We don't solely dance for ourselves adds Yocaste: "So many people DM me saying 'Watching you dance on Instagram gave me the strength to start on my own.' They all look like me and I have the feeling I'm helping them."

However, because they choose to share their dance routines online as fat black queers, they have to face racism, LGBTQ+-phobia and both the fatphobic algorithms and individuals. When it's not the platform itself that limits content from fat creators because they show too much skin, it's the concerned trolls who think being fat makes you unworthy of any respect. Although they admit being quite lucky in terms of online hate, Yocaste only has one answer to that kind of bigotry: "Let them smell their own farts. I dance six hours per week on top of my full-time job and I'm not gaining or losing any weight at all. Can they do that?"
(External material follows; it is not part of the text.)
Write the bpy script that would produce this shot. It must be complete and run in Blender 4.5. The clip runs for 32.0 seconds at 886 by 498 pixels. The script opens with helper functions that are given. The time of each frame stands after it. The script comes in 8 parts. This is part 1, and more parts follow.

The real injustice, on the other hand, remains the absence of bigger bodies in swathes of the dancing world. Mayfield admits ballet, contemporary and modern have been getting more and more diverse in terms of race, but we're still craving more plus-size ballerinas like Lizzy Howell.

"Hip-hop is more inviting because it is more about texture, performance, this 'go for it and do you' energy. That's also the nature of the community in hip-hop in general. The main thing that we all can do is to encourage anybody in physically any type of body to take the first step. I think that's what Lizzo is trying to do. She is saying: 'I'm not the only one here to do this, let's start including those people who don't have as much visibility as I have.'" The three-time Grammy award winner has launched a casting of "big talented girls" in March 2021 for an upcoming project with Amazon Prime.  

When the camera starts recording, Dexter and Yocaste think about how they shook up the standards of dancing. They move to the beats of their own drummer. "I survived the mockery, the death stares, the insults, yet I'm here. What I say to everyone looking at me is: I'm dancing with attitude, joy and swag, says Yocaste. That's the message my body delivers when it moves in rhythm."

"All I'm saying at the end of the day when I dance is: I have value in this body, I matter in this body, concludes Dexter Mayfield. This bigger body can do more than you think."